### EXERCISE TASK
Find each line with the string "that" and report it.

### DATA ROWS
☆ ☆ ☆ ☆ ☆

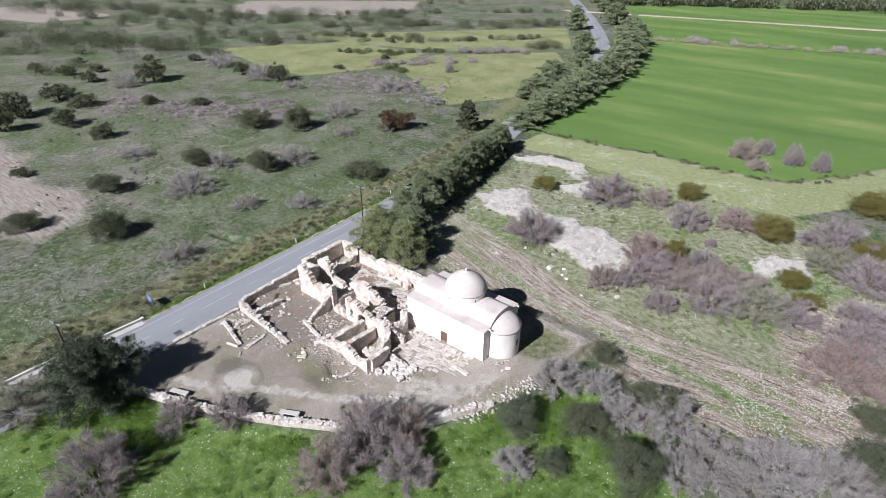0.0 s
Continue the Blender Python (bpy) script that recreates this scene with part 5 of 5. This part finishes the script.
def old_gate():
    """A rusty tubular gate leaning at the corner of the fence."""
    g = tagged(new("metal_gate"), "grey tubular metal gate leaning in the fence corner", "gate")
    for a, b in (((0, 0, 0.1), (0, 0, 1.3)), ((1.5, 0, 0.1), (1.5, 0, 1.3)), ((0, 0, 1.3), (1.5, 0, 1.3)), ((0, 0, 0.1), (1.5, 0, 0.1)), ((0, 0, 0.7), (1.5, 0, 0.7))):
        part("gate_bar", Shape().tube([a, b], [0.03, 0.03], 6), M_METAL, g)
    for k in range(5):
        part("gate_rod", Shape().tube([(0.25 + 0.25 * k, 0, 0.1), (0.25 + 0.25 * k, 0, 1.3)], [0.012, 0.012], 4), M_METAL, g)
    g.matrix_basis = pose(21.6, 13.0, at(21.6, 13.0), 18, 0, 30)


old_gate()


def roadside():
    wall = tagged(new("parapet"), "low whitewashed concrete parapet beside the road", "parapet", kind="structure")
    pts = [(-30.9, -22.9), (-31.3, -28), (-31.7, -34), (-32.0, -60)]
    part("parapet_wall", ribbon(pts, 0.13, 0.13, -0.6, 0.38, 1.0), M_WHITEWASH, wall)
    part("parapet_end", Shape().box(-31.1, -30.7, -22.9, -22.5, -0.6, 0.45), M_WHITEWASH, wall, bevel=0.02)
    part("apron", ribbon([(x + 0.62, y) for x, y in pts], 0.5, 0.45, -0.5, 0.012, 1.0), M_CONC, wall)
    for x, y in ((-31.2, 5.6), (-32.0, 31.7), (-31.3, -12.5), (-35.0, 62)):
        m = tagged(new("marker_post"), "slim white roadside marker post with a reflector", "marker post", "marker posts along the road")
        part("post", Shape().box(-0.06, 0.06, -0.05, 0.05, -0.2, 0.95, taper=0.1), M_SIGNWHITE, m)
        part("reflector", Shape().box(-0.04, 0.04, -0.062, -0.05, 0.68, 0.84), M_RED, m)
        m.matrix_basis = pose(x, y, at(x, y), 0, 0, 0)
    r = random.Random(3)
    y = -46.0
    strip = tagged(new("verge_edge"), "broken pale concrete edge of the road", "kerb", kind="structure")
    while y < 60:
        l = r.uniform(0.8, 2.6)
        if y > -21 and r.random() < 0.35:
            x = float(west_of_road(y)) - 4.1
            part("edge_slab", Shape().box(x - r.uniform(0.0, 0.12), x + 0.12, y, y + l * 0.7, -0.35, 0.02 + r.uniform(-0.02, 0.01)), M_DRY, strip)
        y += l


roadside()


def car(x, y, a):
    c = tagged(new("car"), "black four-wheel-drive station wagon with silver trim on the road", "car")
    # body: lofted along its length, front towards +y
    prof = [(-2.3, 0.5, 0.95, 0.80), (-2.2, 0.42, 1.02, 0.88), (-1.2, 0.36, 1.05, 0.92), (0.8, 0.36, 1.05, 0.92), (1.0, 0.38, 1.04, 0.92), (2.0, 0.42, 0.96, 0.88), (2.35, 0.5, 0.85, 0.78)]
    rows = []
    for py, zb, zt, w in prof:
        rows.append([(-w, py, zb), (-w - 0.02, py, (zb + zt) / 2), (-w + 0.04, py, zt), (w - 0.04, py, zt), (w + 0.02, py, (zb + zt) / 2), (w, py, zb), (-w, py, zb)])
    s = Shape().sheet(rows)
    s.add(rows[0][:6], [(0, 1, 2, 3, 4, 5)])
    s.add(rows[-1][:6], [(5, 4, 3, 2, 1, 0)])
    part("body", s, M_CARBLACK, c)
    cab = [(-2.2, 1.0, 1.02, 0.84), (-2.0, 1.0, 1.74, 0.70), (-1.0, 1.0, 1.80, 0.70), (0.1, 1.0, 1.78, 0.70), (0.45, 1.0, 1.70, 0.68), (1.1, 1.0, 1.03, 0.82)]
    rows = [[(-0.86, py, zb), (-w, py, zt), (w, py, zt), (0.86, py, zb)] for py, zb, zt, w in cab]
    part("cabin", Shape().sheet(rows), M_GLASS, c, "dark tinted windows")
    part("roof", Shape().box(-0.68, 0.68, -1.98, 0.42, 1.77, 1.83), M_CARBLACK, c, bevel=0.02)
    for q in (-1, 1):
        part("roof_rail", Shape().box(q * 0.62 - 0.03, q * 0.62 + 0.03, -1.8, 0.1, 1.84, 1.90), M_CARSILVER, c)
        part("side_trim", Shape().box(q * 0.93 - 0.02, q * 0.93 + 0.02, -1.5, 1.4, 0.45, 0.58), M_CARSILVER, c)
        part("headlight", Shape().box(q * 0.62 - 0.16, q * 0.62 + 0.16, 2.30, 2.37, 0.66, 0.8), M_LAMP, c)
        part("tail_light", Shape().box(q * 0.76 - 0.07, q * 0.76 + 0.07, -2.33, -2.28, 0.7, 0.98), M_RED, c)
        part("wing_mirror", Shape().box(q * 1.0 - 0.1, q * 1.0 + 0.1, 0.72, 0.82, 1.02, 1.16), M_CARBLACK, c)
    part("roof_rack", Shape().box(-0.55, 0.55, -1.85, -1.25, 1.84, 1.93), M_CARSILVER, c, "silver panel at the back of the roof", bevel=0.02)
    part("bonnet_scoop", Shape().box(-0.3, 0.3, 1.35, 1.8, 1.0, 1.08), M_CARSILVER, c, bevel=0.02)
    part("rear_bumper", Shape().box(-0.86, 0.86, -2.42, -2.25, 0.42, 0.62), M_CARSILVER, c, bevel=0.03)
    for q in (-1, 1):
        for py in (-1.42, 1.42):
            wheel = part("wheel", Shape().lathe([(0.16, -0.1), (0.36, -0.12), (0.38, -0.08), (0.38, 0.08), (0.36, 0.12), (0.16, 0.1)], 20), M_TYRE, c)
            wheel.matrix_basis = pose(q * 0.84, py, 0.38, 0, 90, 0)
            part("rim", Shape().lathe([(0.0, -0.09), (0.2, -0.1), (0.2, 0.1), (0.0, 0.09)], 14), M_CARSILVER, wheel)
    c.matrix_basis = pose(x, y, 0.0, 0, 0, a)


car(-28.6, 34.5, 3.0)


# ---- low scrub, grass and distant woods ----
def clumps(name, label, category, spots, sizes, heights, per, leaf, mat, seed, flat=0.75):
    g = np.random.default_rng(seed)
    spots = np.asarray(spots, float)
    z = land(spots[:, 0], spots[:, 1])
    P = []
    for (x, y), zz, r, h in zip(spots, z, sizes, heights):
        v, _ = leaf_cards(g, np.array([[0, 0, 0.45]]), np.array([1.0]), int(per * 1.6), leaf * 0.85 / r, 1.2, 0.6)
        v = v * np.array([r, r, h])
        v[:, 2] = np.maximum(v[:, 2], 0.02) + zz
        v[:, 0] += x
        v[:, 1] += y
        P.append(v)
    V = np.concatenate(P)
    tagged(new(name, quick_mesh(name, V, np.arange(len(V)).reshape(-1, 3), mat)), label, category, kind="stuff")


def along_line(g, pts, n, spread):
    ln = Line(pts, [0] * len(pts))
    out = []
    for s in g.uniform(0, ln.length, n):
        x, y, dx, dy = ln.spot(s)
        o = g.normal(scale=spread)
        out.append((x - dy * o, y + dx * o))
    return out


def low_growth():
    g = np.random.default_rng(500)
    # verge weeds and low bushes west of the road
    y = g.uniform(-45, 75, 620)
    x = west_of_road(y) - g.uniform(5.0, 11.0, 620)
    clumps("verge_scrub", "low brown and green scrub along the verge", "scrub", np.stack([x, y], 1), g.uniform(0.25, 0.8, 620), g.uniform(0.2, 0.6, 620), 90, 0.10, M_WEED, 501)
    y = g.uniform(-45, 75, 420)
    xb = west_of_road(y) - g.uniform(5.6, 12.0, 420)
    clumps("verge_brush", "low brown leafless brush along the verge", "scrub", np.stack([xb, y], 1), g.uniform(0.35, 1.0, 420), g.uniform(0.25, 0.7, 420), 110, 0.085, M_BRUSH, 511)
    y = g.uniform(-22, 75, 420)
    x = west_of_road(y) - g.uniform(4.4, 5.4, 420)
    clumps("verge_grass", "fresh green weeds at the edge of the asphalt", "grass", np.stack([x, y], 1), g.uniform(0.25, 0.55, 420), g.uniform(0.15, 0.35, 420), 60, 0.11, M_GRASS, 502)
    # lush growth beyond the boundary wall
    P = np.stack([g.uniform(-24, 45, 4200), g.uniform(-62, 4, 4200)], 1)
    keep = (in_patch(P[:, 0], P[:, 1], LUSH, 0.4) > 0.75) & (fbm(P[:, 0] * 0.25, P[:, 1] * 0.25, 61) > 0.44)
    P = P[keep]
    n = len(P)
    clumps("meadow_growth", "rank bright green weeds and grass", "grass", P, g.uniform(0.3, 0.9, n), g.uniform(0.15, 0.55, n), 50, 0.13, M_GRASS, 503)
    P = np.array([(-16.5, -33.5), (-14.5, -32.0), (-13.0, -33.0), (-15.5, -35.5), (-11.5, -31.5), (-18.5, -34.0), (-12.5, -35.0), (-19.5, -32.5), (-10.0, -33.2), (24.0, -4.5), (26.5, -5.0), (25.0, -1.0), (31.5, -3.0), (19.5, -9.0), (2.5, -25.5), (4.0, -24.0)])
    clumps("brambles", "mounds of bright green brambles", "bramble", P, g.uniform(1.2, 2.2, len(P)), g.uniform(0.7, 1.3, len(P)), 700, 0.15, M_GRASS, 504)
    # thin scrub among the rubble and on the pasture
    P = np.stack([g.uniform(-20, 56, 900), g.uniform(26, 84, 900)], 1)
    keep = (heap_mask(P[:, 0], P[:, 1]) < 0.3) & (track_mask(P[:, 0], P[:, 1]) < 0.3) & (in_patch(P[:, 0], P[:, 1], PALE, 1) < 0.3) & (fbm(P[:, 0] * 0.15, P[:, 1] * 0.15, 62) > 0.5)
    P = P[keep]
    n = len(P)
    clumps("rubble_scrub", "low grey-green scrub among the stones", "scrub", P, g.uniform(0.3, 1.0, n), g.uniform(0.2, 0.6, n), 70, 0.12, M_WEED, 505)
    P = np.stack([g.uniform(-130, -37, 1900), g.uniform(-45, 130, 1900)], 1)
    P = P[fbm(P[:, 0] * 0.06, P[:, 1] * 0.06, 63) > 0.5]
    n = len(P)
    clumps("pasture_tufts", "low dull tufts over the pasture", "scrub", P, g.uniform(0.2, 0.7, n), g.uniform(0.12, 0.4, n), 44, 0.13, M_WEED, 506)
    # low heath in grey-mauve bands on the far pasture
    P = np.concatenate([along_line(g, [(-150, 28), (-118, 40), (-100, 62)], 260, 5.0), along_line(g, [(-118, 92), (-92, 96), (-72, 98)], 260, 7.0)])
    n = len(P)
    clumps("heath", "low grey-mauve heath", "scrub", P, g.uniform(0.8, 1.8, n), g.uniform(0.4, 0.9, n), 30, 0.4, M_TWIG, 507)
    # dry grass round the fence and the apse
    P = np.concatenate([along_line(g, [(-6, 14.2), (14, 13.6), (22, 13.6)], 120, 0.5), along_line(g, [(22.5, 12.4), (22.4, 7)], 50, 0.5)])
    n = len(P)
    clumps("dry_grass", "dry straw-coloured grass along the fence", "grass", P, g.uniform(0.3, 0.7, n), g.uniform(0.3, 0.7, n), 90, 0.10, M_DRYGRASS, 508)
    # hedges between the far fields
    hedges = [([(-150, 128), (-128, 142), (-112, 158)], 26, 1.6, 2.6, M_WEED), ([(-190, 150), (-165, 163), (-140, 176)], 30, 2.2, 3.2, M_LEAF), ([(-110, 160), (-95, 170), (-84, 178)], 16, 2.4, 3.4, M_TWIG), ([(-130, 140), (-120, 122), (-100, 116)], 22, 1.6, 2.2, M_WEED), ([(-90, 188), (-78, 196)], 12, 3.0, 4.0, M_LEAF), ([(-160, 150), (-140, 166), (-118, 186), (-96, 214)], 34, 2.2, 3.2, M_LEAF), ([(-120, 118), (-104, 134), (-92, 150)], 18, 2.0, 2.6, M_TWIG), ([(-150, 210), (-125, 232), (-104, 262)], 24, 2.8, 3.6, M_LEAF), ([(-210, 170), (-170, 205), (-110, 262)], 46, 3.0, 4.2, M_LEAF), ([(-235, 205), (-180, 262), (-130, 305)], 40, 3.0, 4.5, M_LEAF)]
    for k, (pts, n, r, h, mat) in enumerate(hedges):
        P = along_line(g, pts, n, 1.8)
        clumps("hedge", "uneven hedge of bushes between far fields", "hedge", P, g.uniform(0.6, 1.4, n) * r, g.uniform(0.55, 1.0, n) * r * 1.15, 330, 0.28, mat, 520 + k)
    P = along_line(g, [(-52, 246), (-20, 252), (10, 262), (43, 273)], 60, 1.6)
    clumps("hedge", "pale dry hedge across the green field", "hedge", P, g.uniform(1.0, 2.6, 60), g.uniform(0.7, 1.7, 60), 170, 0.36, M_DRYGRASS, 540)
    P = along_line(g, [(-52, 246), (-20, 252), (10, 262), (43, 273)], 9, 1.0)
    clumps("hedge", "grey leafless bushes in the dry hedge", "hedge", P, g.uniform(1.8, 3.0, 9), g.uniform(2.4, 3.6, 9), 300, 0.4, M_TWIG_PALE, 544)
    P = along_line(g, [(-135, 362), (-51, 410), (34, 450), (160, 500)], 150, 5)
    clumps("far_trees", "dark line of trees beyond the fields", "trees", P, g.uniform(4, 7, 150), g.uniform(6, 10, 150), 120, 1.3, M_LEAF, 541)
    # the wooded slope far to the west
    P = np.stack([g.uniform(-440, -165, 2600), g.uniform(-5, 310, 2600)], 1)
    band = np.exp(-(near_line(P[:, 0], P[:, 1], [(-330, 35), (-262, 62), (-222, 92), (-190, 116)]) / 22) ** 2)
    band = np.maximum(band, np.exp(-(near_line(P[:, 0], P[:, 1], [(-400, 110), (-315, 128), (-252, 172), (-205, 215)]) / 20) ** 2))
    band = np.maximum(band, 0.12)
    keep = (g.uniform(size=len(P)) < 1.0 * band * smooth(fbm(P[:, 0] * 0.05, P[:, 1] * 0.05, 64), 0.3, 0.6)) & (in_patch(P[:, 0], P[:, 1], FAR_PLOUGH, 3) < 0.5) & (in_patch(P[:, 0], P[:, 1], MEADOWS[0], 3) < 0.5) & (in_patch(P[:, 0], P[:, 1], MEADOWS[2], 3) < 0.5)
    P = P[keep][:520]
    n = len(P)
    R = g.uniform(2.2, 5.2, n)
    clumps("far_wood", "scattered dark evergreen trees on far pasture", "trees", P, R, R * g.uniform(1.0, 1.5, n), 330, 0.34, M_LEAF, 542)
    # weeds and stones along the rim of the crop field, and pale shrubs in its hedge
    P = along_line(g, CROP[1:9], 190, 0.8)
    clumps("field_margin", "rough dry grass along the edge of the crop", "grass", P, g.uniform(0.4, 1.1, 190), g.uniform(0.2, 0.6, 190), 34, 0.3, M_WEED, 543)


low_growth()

☆ ☆ ☆ ☆ ☆

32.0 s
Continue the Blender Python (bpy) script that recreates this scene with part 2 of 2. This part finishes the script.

☆ ☆ ☆ ☆ ☆

### SOLUTION TO THIS TASK
Continue the Blender Python (bpy) script that recreates this scene with part 5 of 5. This part finishes the script.
Continue the Blender Python (bpy) script that recreates this scene with part 2 of 2. This part finishes the script.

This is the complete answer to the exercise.